To actually use this, we need an unnormalized density. Observe that for our conditional case, this is just,

\[\begin{align*} f(z) &= P(Z = z | X = x) \\ &= P(X = x | Z = z) P(Z = z) \end{align*}\]

The numerator in Bayes rules is also known as the joint, from the definition of conditional probability. In Python, we can implement this as,

observation = "HEADS"
prior_dist = scipy.stats.uniform(0, 1)

def joint(z):
    """Compute P(X = x | Z = z) P(Z = z) for some fixed global `observation`.

    Intuitively, it's computing for some latent `z`, what's the probability we get
    our observation.
    """

    if not (0 <= z <= 1):
        return 0

    prior_z = prior_dist.pdf(z)

    if observation == "HEADS":
        return z * prior_z

    if observation == "TAILS":
        return (1 - z) * prior_z

Now we can use our Metropolis-Hastings sampler on this joint to sample from our posterior. The first few samples MCMC would give us won’t be very accurate, so we will not plot those. This is called burn-in: the time it takes for MCMC to converge to a chain that can produce valid samples.

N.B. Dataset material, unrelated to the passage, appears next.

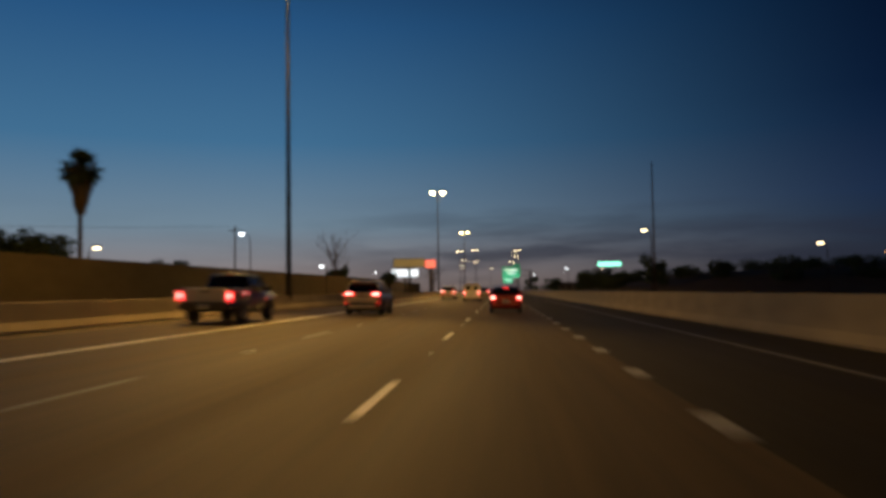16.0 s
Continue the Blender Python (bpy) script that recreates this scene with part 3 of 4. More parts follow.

We can try to do posterior inference using,

samples = metropolis_hastings(joint, 0.5)
_ = plt.hist(samples[1000:], bins=50)

And this yields,

The MCMC sampler I wrote above is probably the slowest one you can find on the internet. But it is serving a pedagogical purpose. PyMC3 implements a solid one, along with a host of other samplers. You can get fancy with MCMC and probabilistic programming and do a random walk over program execution traces to provide a black-boxy interface. This chapter does a great job explaining how WebPPL implements MCMC.